The Hadassah of Henrietta Szold

Other than Moses and Abraham, Hadassah Women's Zionist Organization of America founder Henrietta Szold was the first Jewish leader I learned about.

Henrietta Szold (far right) in 1920 with the other founders of the Hadassah Womens Organization. (photo credit: Courtesy)
Henrietta Szold (far right) in 1920 with the other founders of the Hadassah Womens Organization.
(photo credit: Courtesy)
Other than Moses and Abraham, Hadassah Women's Zionist Organization of America founder Henrietta Szold was the first Jewish leader I learned about.
My mother, Anna Birshtein Geffen, owned a seated olivewood camel, “Made in Palestine,” in which you could put liquid ink and write with the old-style pen to your heart’s content. Since it was always on display and I only had seen camels at the Grant Park Zoo in Atlanta, I frequently asked her about the camel.
My mother was a member of Junior Hadassah in Norfolk, Virginia, from 1930 until 1934. The members received a friendly order from Szold, living in Palestine, to raise money for the Hadassah Youth village, Meir Shefayah. Szold had youth aliya in mind and needed a place where she could bring the children and ensure trained personnel took care of them. My mother told me the story of the village, and that the camel reminded her of it.
“Why the camel?” I asked.
“Henrietta Szold sent each member of Junior Hadassah who raised $50 a prize. I knew a lot of people, and I raised $52.”
Today, the camel sits on a shelf in my Jerusalem home, and when I look at it, I remember my mother first, and then Henrietta Szold. Her greatest triumph was undoubtedly the Hadassah University Medical Center in Jerusalem, now in a battle for its survival.
What would Szold have thought? BORN IN Baltimore, Maryland in 1860, just before the election of Abraham Lincoln and the onset of the Civil War, Szold memorized Lincoln’s Gettysburg Address when she was 10 years old, and recited it in her father’s synagogue. A student of languages, she became involved in the immigration of Jews from Europe in 1881 because she could communicate with them. She also set up a school in Baltimore to teach the newcomers English.
In a letter to one of her four sisters, she wrote: “The Russian business so absorbs my thoughts that I have gone back to my early childhood longing to be a man... I am sure that if I were to be, I could mature plans of great benefit to them.”
Raised as a Reform Jew, as her father was a noted Reform rabbi, she was not, at first, the feminist she came to be. She believed that Jewish women were protected by “potent Halacha” dealing with marriage and divorce.

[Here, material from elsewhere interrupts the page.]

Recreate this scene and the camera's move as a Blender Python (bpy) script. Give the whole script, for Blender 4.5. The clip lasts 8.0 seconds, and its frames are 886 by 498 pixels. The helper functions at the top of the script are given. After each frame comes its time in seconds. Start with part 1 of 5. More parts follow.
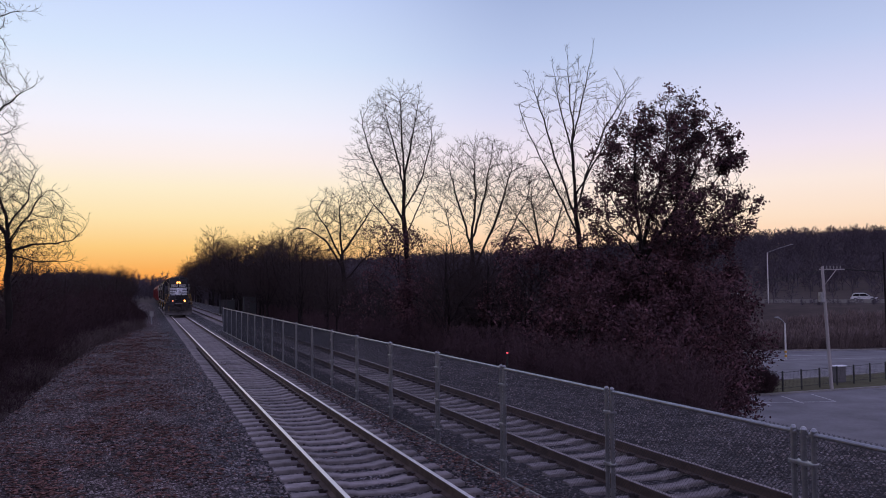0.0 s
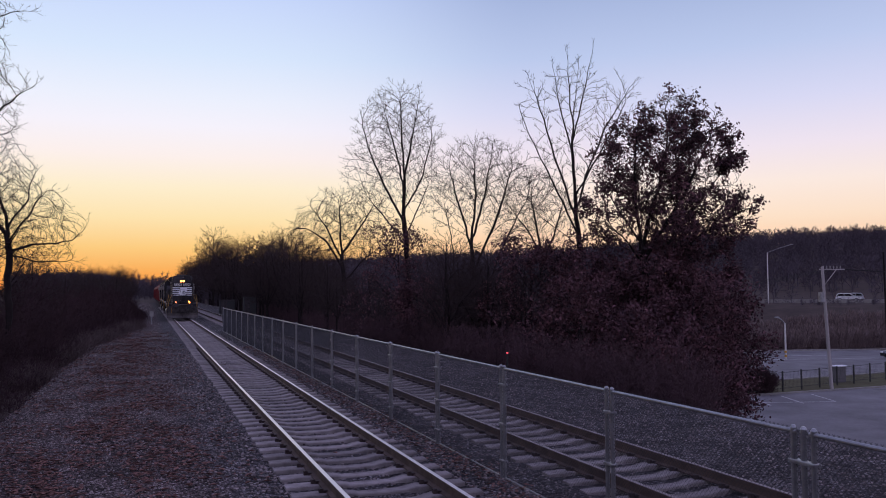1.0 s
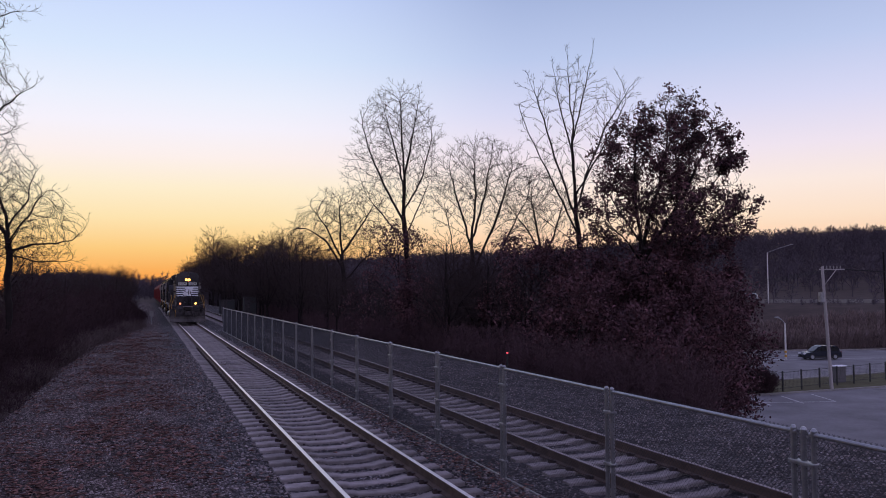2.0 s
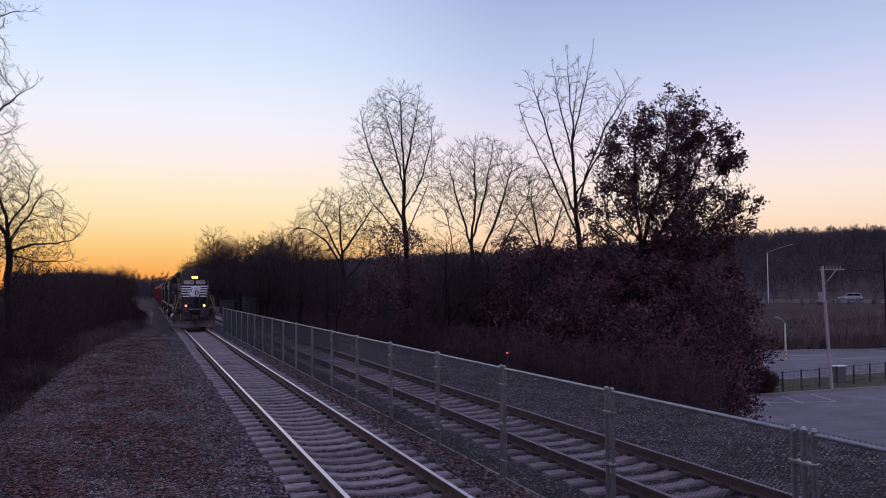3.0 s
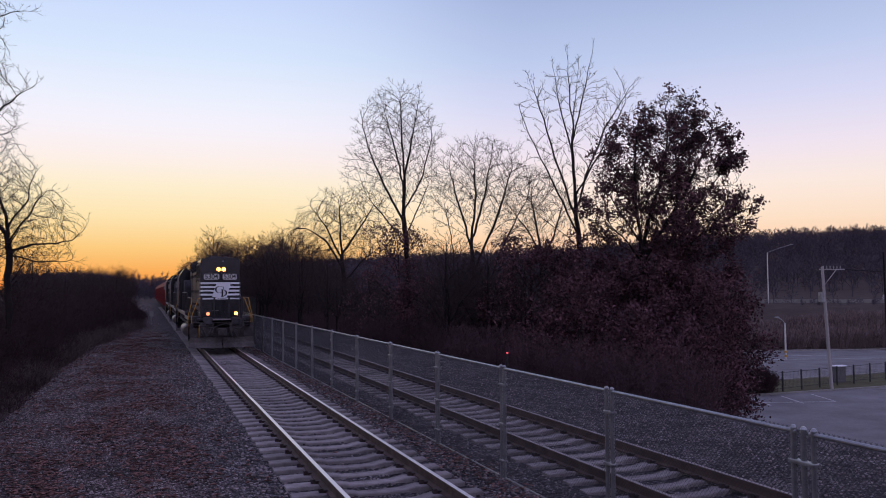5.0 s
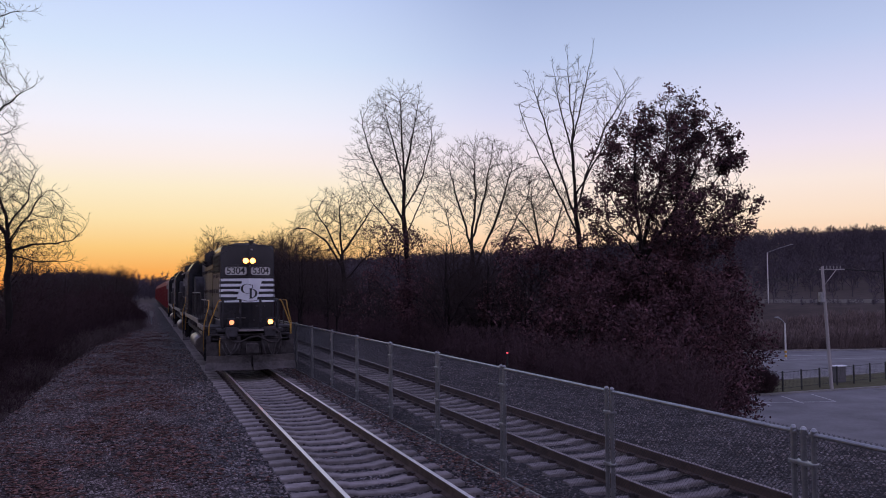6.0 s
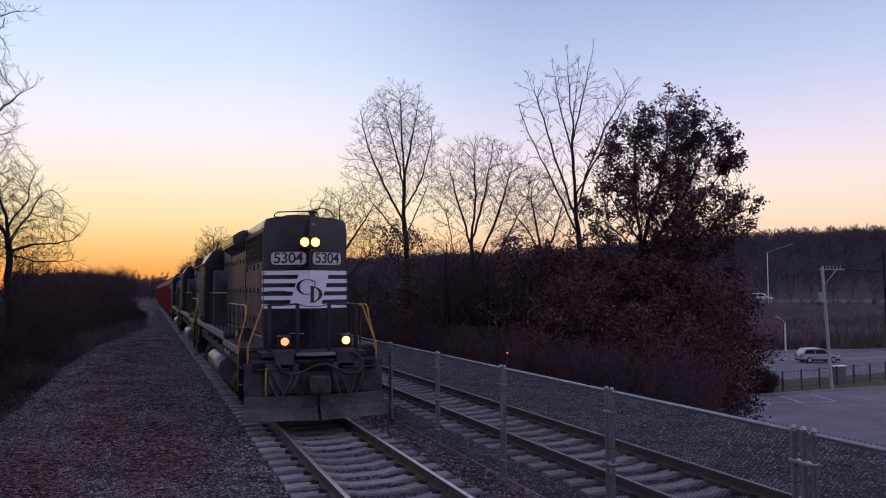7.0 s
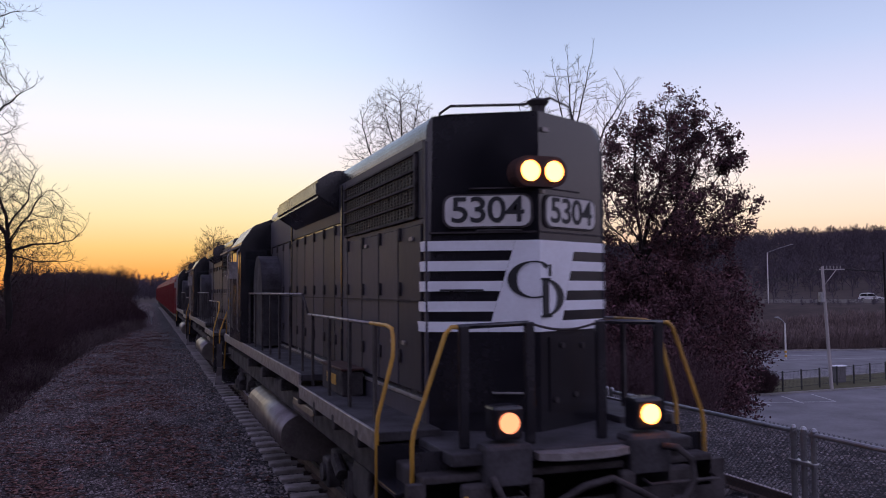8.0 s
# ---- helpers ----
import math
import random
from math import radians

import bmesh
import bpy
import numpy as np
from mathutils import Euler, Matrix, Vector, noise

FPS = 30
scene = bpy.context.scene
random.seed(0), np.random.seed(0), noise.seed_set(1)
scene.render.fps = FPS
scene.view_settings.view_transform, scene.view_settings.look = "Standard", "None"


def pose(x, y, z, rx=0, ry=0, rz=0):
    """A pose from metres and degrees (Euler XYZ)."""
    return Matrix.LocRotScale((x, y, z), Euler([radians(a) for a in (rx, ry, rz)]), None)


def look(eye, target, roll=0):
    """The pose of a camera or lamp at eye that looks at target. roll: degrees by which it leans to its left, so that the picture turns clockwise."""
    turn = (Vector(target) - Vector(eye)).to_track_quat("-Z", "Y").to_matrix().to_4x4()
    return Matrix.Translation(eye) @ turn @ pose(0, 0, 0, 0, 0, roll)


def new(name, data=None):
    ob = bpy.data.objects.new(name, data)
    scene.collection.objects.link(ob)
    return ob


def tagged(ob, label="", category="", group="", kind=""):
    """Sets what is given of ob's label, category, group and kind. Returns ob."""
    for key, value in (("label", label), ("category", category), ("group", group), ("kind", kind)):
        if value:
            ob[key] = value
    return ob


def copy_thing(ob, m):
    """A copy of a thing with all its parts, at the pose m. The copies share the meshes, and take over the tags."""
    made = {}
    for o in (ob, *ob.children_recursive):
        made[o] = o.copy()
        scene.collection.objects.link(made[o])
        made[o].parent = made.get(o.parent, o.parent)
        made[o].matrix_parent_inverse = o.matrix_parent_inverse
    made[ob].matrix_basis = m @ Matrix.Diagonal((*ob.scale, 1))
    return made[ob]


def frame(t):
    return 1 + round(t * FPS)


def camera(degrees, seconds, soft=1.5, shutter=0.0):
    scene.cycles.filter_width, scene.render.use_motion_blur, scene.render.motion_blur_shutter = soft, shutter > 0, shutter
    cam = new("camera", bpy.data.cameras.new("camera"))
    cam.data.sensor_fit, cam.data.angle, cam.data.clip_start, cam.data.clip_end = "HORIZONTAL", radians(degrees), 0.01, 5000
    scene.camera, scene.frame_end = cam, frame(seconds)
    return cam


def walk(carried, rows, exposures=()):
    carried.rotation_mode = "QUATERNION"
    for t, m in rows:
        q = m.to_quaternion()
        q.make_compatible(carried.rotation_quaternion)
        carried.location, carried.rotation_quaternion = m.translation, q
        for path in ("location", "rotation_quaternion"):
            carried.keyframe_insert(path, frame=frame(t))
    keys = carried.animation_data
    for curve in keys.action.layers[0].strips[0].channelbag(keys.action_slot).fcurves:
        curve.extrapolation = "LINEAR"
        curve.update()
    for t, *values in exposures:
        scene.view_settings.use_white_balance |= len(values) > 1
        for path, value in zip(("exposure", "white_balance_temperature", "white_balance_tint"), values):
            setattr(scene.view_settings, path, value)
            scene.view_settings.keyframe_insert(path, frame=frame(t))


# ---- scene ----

# ---------------------------------------------------------------- camera
cam = camera(56.5, 8.0, soft=1.0, shutter=0.15)
EYE = (0.0, 0.0, 2.704)
VIEW = look(EYE, (33.675, 94.029, 7.653), -0.4)
walk(cam, [(0.0, VIEW), (8.0, VIEW)], exposures=[(0.0, 0.0), (5.0, 0.0), (6.4, -0.02), (7.2, 0.05), (8.0, 0.12)])


# ---------------------------------------------------------------- sky and light
def lin(r, g, b):
    """Linear colour from 8-bit display values."""
    out = []
    for c in (r, g, b):
        c /= 255
        out.append(c / 12.92 if c <= 0.04045 else ((c + 0.055) / 1.055) ** 2.4)
    return (*out, 1.0)


def ramp(nodes, stops):
    node = nodes.new("ShaderNodeValToRGB")
    e = node.color_ramp.elements
    while len(e) < len(stops):
        e.new(0.5)
    for el, (p, c) in zip(e, stops):
        el.position, el.color = p, c
    return node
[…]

In 1893, she gave a notable speech because it so toed the party line.
“The Jewish mother teaches the children, speeds her husband to the place of worship and instruction, welcomes him when he returns, keeps the house godly and God’s blessings resting upon all these things.”
As a new century arrived and with the death of her father, she moved to New York with her mother.
Aspiring to a better Jewish education, she was accepted by Chancellor Solomon Schecter to be an auditor in the Rabbinical School of the Jewish Theological Seminary of America. At that same time, a program began there for the training of Hebrew school teachers.
The demands of school, translating scholarly books into English and being an active member of the national Zionist administration caused a meltdown, necessitating a change at age 49. She convinced her mother that a visit to Palestine would be good for both of them. In 1909, off they went to the Promised Land.
Szold’s very lengthy essay on the trip in 1909-1910, published in American Jewish Year Book, is a mustread for understanding how the goals of the Hadassah organization – born on February 12, 112 years ago – may have been comprised.
She noted the forward-looking aspects of Palestine, but she also saw “what had come to be regarded widely as the sign of slipshod wastefulness and disorganization.”
“Millions have been poured into the colonies... but the whole system is paralyzed. Heroic remedies are needed,” she added.
As each element in the current Hadassah crisis is revealed, we see signs that over and over again should have been heeded – but were not. The smaller problems bred larger ones, until the debt became overwhelming.
We are aware that considerable funds have been raised by the women of Hadassah for years – the building of the Ein Kerem facility, the renovation of the Mount Scopus center. But all those enormous sums have not been directed where they should have gone. Certain major financial obligations have not been met – especially withholding tax for the government. The more we learn the worse it gets. You can be sure that “heroic remedies are needed. “ In her report, Szold wrote, “I see crisis in sharp relief. There are some real deplorable results in what has been attempted.”
The current Hadassah situation is certainly a crisis of highest proportions.
A large percentage of this city’s population need the excellent medical facilities which Hadassah provides.
The Hadassah organization understands it cannot provide the funds it once did, but the budget of the hospital still requires this infusion – which sadly has disappeared.
We hope Hadassah women’s leadership can be rejuvenated, because they appear a bit frail at this juncture.
As my camel has survived almost 80 years, let us hope the funds will flow and the ink of resourcefulness will raise up Hadassah once more.